The first thing mentioned is the “washing with water.” This washing of water is the type of the new birth. This is beautifully illustrated by the symbolical action of our Lord in the washing of the disciples’ feet (John 13:2-12 ). The feet washing corresponds to the washing the priests had to do when they went into the tabernacle, and typifies the daily cleansing by the Word the believer needs to continue in fellowship with God. When Peter demanded to have his hands and head washed the Lord told him “He that is washed needeth not save to wash his feet, but is clean every whit; and ye are clean, but not all.” By these words the Lord told Peter that inasmuch as they all had believed on Him, with the exception of Judas Iscariot, they were washed and clean every whit. And in other Scriptures the same symbol is used: “Born of the water and the Spirit” (John 3:5 ); “the washing of regeneration” (Titus 3:5 ); “our bodies washed with pure water” (Hebrews 10:22 ). But this could never apply to the Lord Jesus Christ. He needed no washing, no regeneration, for He is holy and undefiled.
Aaron was then clothed with the holy garments, invested with his official robes. These are described in detail in Exodus 28:0 . (The annotations on Exodus give the typical meaning of the garments. This description of the official dress and what is typified by it should be carefully studied.) The investiture of the sons of Aaron took place after the anointing of the tabernacle and Aaron as high priest. Christ and His work is put into the foreground. He is anointed with the oil of gladness above His fellows (Psalms 45:7 ; Hebrews 1:9 ). But linked with Him are His fellows, His seed, the many sons He brings to glory. Their garments, including the breeches (Exodus 28:42 ) (not mentioned here), were of pure white linen, the type of the holiness and righteousness into which the grace of God has brought us in Christ. We are a holy priesthood. See also Revelation 4:4 . “And round about the throne were four and twenty thrones, and upon the thrones I saw four and twenty elders sitting clothed in white raiment; and they had on their heads crowns of gold.” “And to her was granted that she should be arrayed in fine linen, clean and white; for the fine linen is the righteousness of the saints” (Revelation 19:8 ).
The tabernacle, the altar, the laver and finally Aaron were anointed with the holy oil. The oil was sprinkled upon the altar seven times. No blood was shed for atonement. All this has its blessed significance. While by this ceremony the tabernacle with all that was in it was sanctified and consecrated, it also typifies the consecration of all through Christ. The anointing of Aaron is the type of the anointing of our Lord. “God anointed Jesus with the Holy Spirit and with power” (Acts 10:38 ).

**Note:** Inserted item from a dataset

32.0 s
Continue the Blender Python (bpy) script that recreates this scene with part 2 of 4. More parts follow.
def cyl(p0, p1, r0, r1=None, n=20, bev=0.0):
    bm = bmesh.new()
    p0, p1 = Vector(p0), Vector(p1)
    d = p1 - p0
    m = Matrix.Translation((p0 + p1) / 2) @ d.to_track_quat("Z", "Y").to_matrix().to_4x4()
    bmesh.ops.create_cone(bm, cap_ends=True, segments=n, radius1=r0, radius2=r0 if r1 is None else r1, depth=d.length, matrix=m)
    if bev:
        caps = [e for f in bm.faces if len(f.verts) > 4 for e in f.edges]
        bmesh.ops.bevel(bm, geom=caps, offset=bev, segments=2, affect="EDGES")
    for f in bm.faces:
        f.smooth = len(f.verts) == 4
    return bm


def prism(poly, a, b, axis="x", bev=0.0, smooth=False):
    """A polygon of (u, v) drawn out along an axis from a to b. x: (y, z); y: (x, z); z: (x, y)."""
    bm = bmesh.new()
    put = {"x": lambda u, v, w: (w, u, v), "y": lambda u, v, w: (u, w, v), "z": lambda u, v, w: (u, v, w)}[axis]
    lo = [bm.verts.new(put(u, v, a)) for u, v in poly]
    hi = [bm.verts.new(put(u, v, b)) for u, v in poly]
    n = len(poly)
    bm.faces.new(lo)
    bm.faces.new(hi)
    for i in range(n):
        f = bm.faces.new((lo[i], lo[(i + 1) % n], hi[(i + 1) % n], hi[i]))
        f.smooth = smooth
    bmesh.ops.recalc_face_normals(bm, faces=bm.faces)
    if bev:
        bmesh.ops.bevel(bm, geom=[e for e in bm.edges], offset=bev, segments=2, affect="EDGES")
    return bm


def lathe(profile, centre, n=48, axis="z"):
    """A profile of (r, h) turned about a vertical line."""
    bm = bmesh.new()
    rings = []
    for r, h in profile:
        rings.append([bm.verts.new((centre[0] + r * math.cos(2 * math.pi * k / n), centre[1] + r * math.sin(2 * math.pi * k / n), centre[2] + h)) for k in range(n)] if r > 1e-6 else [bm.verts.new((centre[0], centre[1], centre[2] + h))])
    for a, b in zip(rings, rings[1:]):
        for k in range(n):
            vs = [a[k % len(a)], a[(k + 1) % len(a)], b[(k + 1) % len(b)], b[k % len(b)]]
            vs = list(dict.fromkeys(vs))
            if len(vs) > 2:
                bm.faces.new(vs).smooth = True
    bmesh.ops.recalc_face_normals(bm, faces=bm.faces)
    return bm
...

After the investiture of the sons of Aaron came the sacrifice of the bullock for a sin offering. This was followed by the ram of the burnt offering. Then the sacrifice of a second ram, the ram of consecration. Aaron and his sons laid their hands upon the head of the bullock and also upon the heads of the rams before they were killed. The sin offering had to come first for Aaron’s sin and those of his sons. Aaron was a sinful man, Christ was not. But His gracious identification with us is here foreshadowed. The burnt offering, speaking of the perfection of Christ, was alone a sweet savour unto the Lord. For Aaron and his sons it had the meaning of their full consecration to the service of God. The second ram was for consecration; the literal rendering from the Hebrew is “the ram of fillings,” because of verse 27, where we read that their hands were filled to wave it all as a wave offering before the Lord. The blood of this second ram was put upon the tip of the right ear of Aaron, upon the thumb of the right hand and upon the great toe of his right foot. The same was done to Aaron’s sons. Their whole bodies were thus set apart for the service of God in virtue of the blood which had been shed. It is the most blessed type of sanctification by that “better blood”, the blood of Christ. The ear is for hearing; we are set apart to hear the Word of God and yield obedience to it. The hand is set apart to serve and to do His will, and the feet to walk in His ways. No such sanctification was possible till the blood had been shed. All this foreshadows our sanctification by blood, and the results of this sanctification. The anointing oil was also sprinkled with the blood (of the peace offering) upon Aaron and his sons and their garments. The sacrificial feast, which followed is interesting and full of meaning. They fed upon the ram and the unleavened bread.
“This sacrificial feast most fitly marked the conclusion of the rites of consecration. Hereby it was signified, first, that by this solemn service they were now brought into a relation of peculiarly intimate fellowship with Jehovah, as the ministers of His house, to offer His offerings, and to be fed at His table. It was further signified, that strength for the duties of this office should be supplied to them by Him whom they were to serve, in that they were to be fed of His altar. And, finally, in that the ritual took the specific form of a thank offering, was thereby expressed, as was fitting, their gratitude to God for the grace which had chosen them and set them apart to so holy and exalted service.
“These consecration services were to be repeated for seven consecutive days, during which time they were not to leave the tent of meeting; obviously, that by no chance they might contract any ceremonial defilement, so jealously must the sanctity of everything pertaining to the service be guarded” (S.H. Kellogg).
How necessary for us who are constituted “a holy priesthood to offer up spiritual sacrifices” to feed thus on Himself, who is ever before us in these ceremonies. It is at the Lord’s table, when we eat and drink in remembrance of Him, we feed on Him and then exercise our holy priesthood of praise and worship. The seven days mean typically our life down here during which our consecration continues. The seven days stand for this age when a “heavenly priesthood” is feasting (the Church), and when the seven days end something new begins. The eighth day which follows marks this new beginning.